:: PROBLEM ::
Reproduce all the material exactly, minus any pictures it holds.
— START OF SUPPLIED DATA —
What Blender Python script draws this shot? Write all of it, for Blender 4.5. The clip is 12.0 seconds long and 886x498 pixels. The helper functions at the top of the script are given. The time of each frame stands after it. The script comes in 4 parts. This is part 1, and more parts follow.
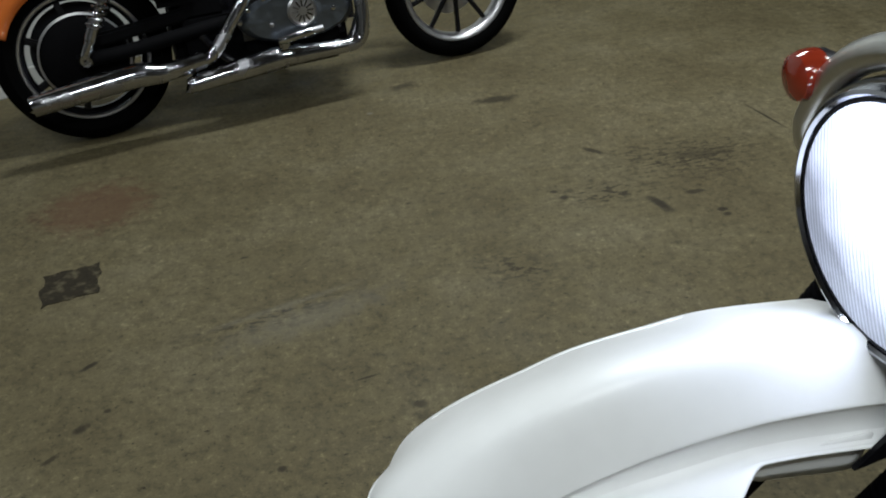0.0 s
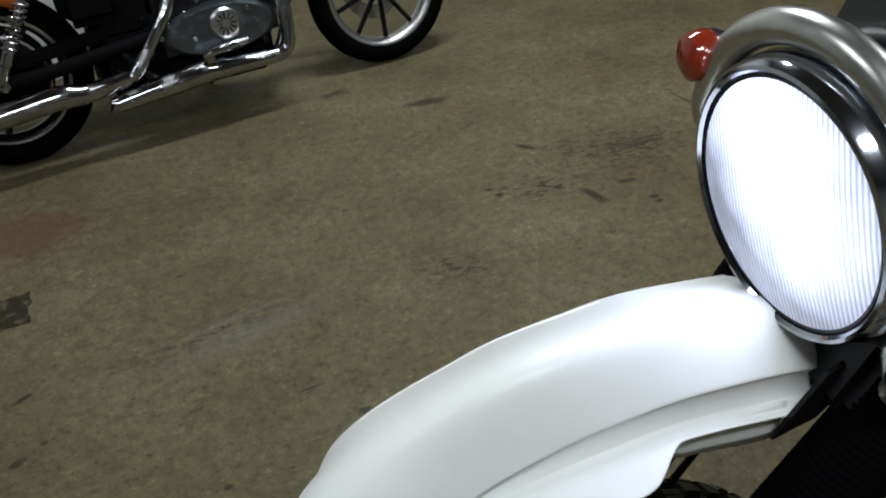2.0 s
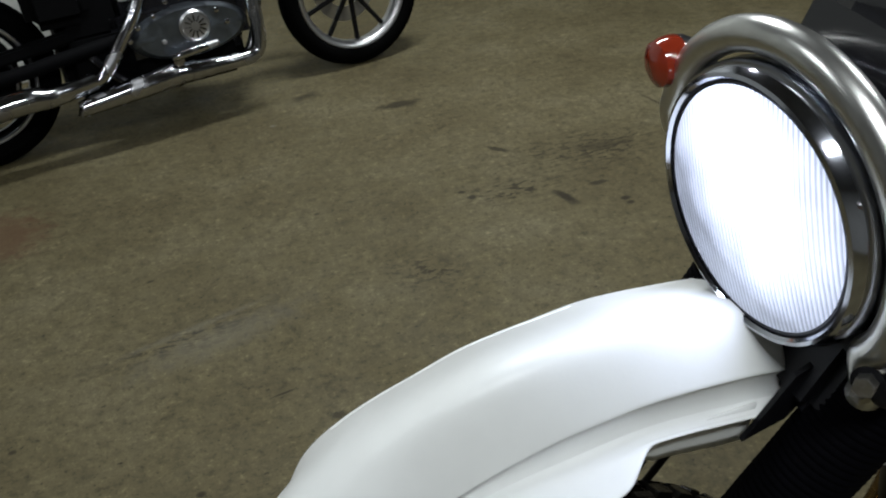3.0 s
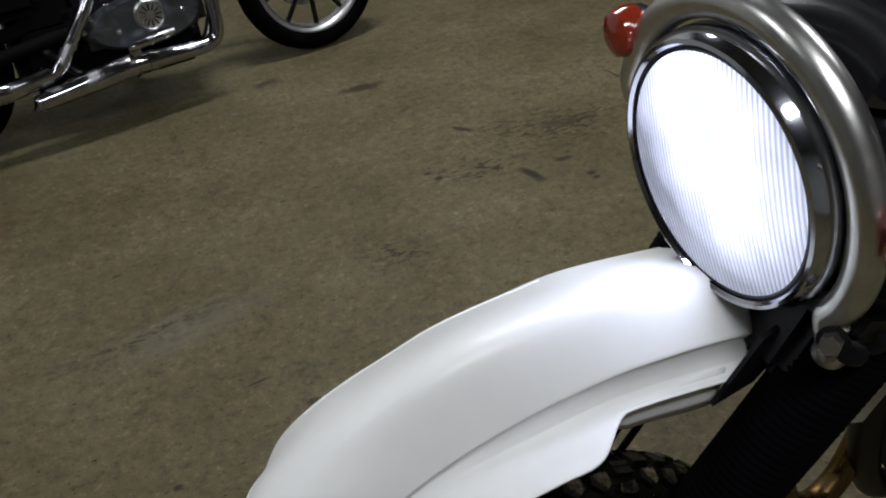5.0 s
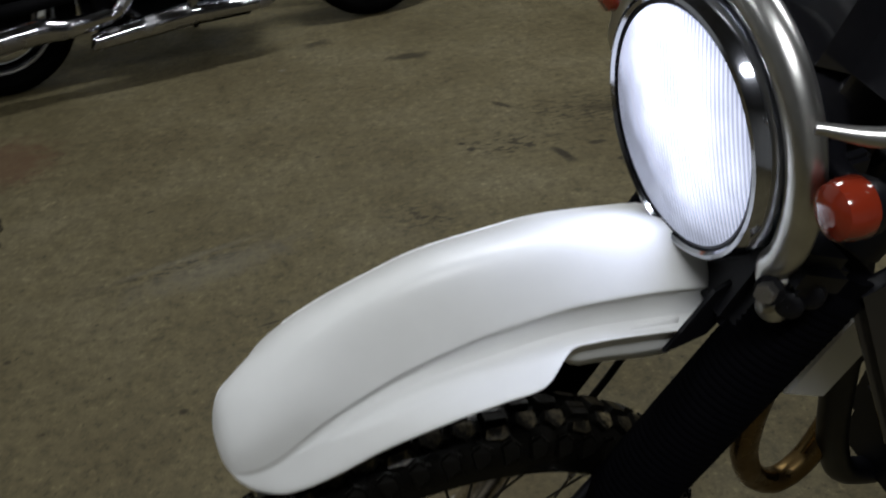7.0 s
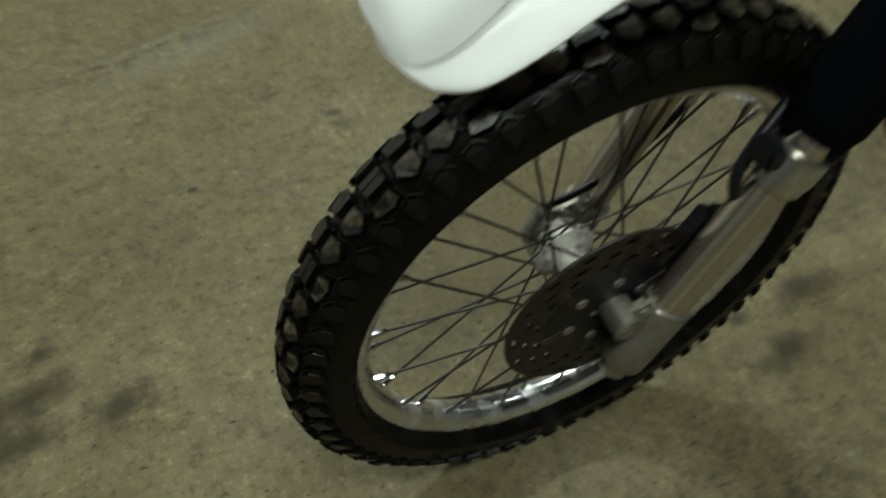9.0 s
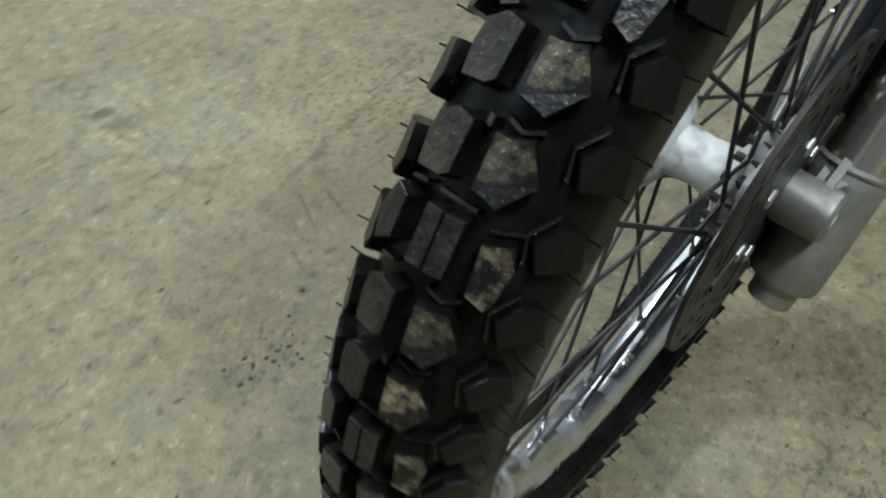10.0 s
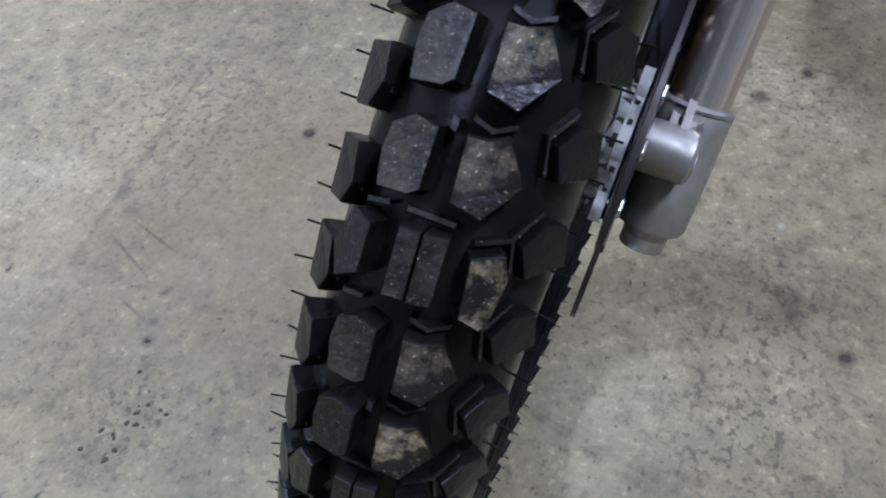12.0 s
— END OF SUPPLIED DATA —
:: TASK ANSWER ::
What Blender Python script draws this shot? Write all of it, for Blender 4.5. The clip is 12.0 seconds long and 886x498 pixels. The helper functions at the top of the script are given. The time of each frame stands after it. The script comes in 4 parts. This is part 1, and more parts follow.
0.0 s
2.0 s
3.0 s
5.0 s
7.0 s
9.0 s
10.0 s
12.0 s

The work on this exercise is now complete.